There is no doubting the bizarre nature of New York City. This is the city that has a giant statue of a pigeon on a scenic pedestrian walkway; that alone should convey the spirit of NYC. But do you ever pass by or hear about a new, quirky shop and just think: “Are we serious?”
That is the exact thought that went through my mind when I heard about a new ice cream parlor called Surprise Scoop where you pay $10 to get a random flavor with no indication of what it may be.
Some readers may already be scoffing and rolling their eyes at this notion which, as you’ll read, maybe should have been my response as well. But as a susceptible, bright-eyed first-year looking for any excuse to visit the city, I ate this idea up fast enough to have given myself a brain freeze.
So, I messaged my friend and — after adding an incentive of a dumpling pre-game — we were off on our sweet treat adventure to Surprise Scoop in the East Village. I was not about to let this become yet another Instagram find that I saved just to inevitably never think about it again. (I have no doubt that anyone reading this can relate to that experience.)
The shop’s concept — though unorthodox — did appeal to my indecision. When I usually walk up to that display case of ice cream to place my order, the term “second-guessing” would be an understatement for how flustered I get. When I thought of the possibility of that panic being removed from my sweet treat experience, I was eager to try it.
What I didn’t consider was that although it may take me a while to deliberate between flavors, I always end up with a product I at least enjoy. The same could not be said for Surprise Scoop.
Upon arrival, my friend and I were met simply with four walls, one being a giant mirror, two ordering kiosks and a small door in the wall opposite the entrance. The energy was stark to say the least, and the whole experience gave serious dystopian vibes. But the girl on Instagram said it would be fun, so who were we to judge, right?
There was no menu, and the only options of choice for ordering were no cherries, no whipped cream and a place to list any allergies you may have. After jokingly exclaiming our preferred ice cream flavors to the abyss, just in case we could make some impression on the undisclosed scoopers, we each received our fateful flavors.
By received, I mean that a hand came out of the mystery door in the wall and placed a takeout container with two scoops of ice cream on a ledge right below. The fact that there is a business built on anonymous trust in New York City is truly astonishing.
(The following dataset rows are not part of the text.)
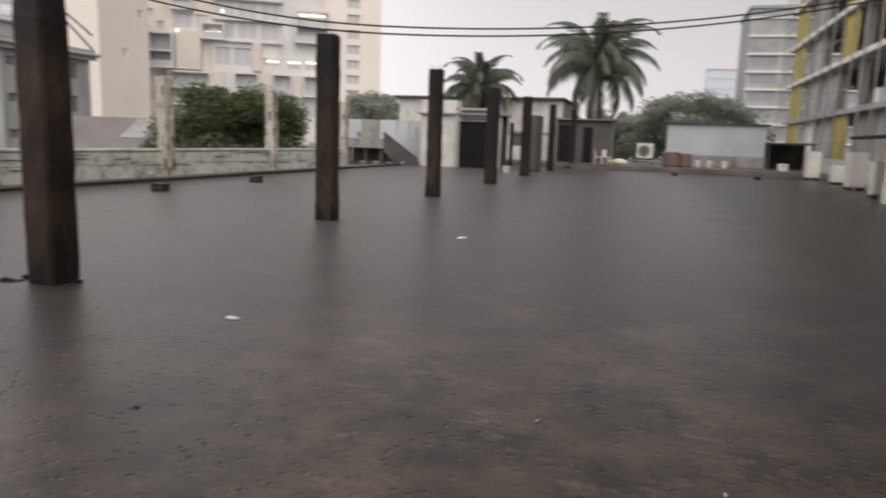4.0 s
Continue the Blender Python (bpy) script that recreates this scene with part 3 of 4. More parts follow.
# ---- far terrace ----
t = thing("white_outbuilding", pose(0, 0, 0), "white-painted block with a black gate", "outbuilding", kind="structure")
bm = bmesh.new()
open_wall(bm, "y", 35.7, 35.95, -12.15, -7.75, -0.1, 2.75, [(-10.0, -7.85, 0.0, 2.42)])
box(bm, -12.15, -10.15, 35.72, 36.6, 2.84, 3.5)
box(bm, -12.15, -11.9, 35.96, 37.5, -0.1, 2.75)
part("wall", bm, M_WHITE, t)
part("roof", boxes((-12.3, -7.6, 35.5, 37.7, 2.751, 2.83)), M_CEMENT, t)
part("back_wall", boxes((-11.9, -7.75, 37.25, 37.5, 0, 2.75)), M_DKROOM, t)
g = part("gate", boxes((-9.98, -7.87, 35.8, 35.86, 0.03, 2.40)), M_DARK, t, "closed black steel gate")
for k in range(6):
    x = -9.9 + k * 0.39
    part("gate_rib", boxes((x, x + 0.04, 35.76, 35.799, 0.05, 2.38)), M_DARK, g)
part("sign_panel", boxes((-9.85, -8.3, 35.55, 35.62, 2.52, 2.98)), M_DKROOM, t, "dark panel over the gate")
part("frame", boxes((-10.14, -10.02, 35.5, 35.66, 0, 3.1), (-10.14, -7.8, 35.5, 35.6, 3.0, 3.1), (-7.9, -7.8, 35.5, 35.6, 0, 3.0)), M_STEEL, t, "pale steel portal over the gate")

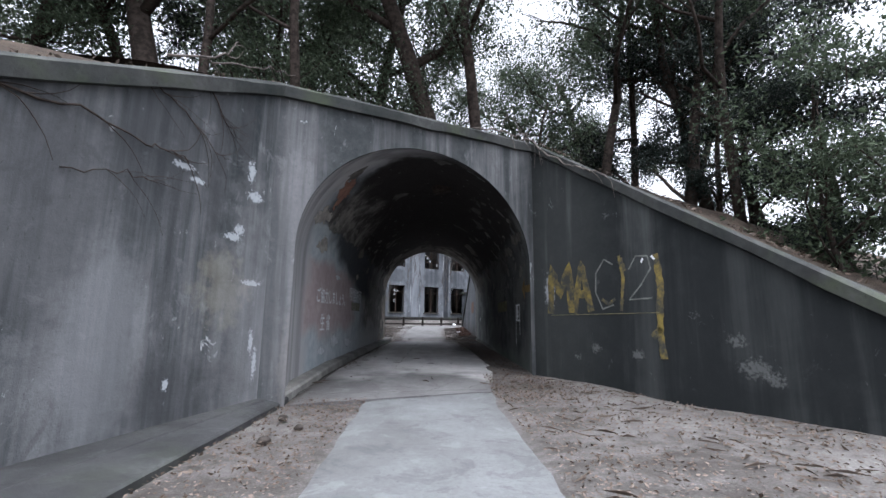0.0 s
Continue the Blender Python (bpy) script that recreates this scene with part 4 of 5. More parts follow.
# beside the building and beyond the far mouth
for kind, x, y, s, turn in (
    (5, -12.2, 28.3, 0.85, 0.4), (5, -14.9, 31.5, 1.1, 1.8), (5, -12.0, 26.0, 1.0, 2.6), (5, -14.5, 29.5, 1.2, 0.8), (5, -11.0, 24.5, 1.1, 4.4), (5, -13.5, 22.5, 1.1, 2.2),
    (5, -17.5, 33.5, 1.0, 5.2), (3, -19.5, 36.0, 1.3, 0.2), (5, -19.5, 38.0, 1.2, 1.2), (4, -10.4, 25.8, 1.0, 5.5), (4, -13.0, 30.0, 1.0, 0.9),
    (5, -9.4, 20.5, 1.0, 4.6), (5, -8.8, 17.5, 1.0, 2.9), (5, -11.5, 18.5, 1.1, 1.7), (4, -12.5, 25.5, 1.15, 2.0), (4, -14.0, 27.5, 1.2, 3.3), (5, -9.2, 23.5, 0.5, 0.0), (5, -10.2, 27.2, 0.5, 1.5), (6, -15.0, 33.4, 1.3, 3.5),
    # (0, 4.4, 21.0): added tree, mostly out of view, to shade the wing wall
    (7, 5.1, 26.6, 0.88, 0.0), (6, -13.9, 32.2, 1.5, 0.7), (6, -14.8, 33.6, 1.5, 1.7), (0, 4.4, 21.0, 0.9, 1.0), (6, -12.8, 31.5, 1.2, 1.0), (5, -11.9, 30.0, 0.6, 2.0), (5, -14.0, 32.6, 0.6, 4.0), (5, -16.6, 34.6, 0.8, 0.6), (5, -12.2, 29.2, 1.0, 3.0), (5, -16.2, 33.0, 0.95, 4.4), (5, -13.0, 27.4, 0.9, 5.4), (5, -11.8, 23.8, 1.0, 1.1), (5, -15.6, 24.6, 1.2, 0.7), (5, -16.8, 36.3, 0.9, 0.7), (5, -18.2, 40.0, 0.9, 1.7), (5, -17.8, 37.9, 0.6, 2.0), (5, -19.8, 42.0, 1.0, 3.0), (5, -15.3, 34.6, 0.75, 2.7), (5, -14.2, 33.4, 0.6, 4.7), (0, 7.5, 20.0, 1.1, 0.5), (3, 9.0, 24.0, 1.0, 1.8), (2, 12.0, 21.0, 1.1, 3.8),
    (4, -10.6, 22.4, 0.9, 1.4), (4, -9.9, 24.6, 0.75, 3.1), (4, -11.4, 27.0, 0.85, 4.2), (6, -15.7, 35.5, 1.2, 0.3), (6, -17.2, 37.6, 1.4, 2.1), (5, -20.5, 41.5, 0.8, 0.4), (6, -19.2, 40.2, 1.6, 3.3), (4, -14.6, 31.0, 1.1, 0.2), (2, -8, 62, 1.4, 0.3), (0, 2, 66, 1.4, 1.3), (1, 10, 70, 1.4, 2.3), (3, 18, 74, 1.5, 3.3), (0, -16, 58, 1.4, 4.3), (2, -26, 52, 1.4, 5.3), (0, -28, 42, 1.4, 0.3)):
    plant(kind, x - (1.0 if x < -9.5 and 19 < y < 26.5 else 0.4 if x < -9.5 and 19 < y < 33 else 0.0), y, s * (0.6 if kind == 5 and y < 27 else 0.74 if kind == 5 and y < 33 else 1.0), turn)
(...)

After a couple of bites of my dessert, I concluded that I lucked out with pistachio, one of my favorites. Unfortunately for my companion, the result was far from ideal. Based solely on appearance, we had both thought she got vanilla. Despite being a bit underwhelming, vanilla certainly would have been preferable to reality. When she said the word “cucumber,” I simply had to try for myself. Sure enough, upon my first taste, I was hit with the refreshing, almost marine taste of cucumber. Decidedly less good in ice cream than in water.
After suffering through a few more bites, she threw in the towel and pitched the treat she had spent 10 dollars plus tax on. The moment I heard that container thump in that trash can, I started apologizing for dragging her to this outing, all while snacking on my admittedly tasty ice cream.
I should also mention that the entrance wall is just glass, so absolutely everyone can gawk at you as you essentially pay no one to give you something you didn’t ask for. Also notably, my dear friend and I were the only two people in this room, which should have tipped us off somewhat.
Exiting the establishment, I started to wonder why places like this had to exist at all. Although I enjoyed my time, it’s not like it was the best quality ice cream I have ever had. The reason I had a good time was because I was out with my friend.
For these kinds of shops, people always argue that it is “about the experience.” I would venture to say that one can have just as enjoyable of an experience at a normal dining establishment. Even better since someone could decide whether or not they want to order the freaky cucumber ice cream. I also probably wouldn’t have to spend nearly as much money on a lackluster scoop.
I would not recommend anyone to go to Surprise Scoops. I am not going to blame them for my experience; it was my choice to go knowing what awaited me. Shame on me for trusting a place with overhead lighting. Everyone seems to be looking for a new, eccentric place to go, but I think these people are taking for granted the established, local spots that surround us. It is just as easy to enjoy a normal, well-made meal as some avant-garde concoction.
There is no issue in patronizing a funky new food spot, but if your gut tells you it is overrated, trust that feeling. Wait for one of your more gullible friends to try for you!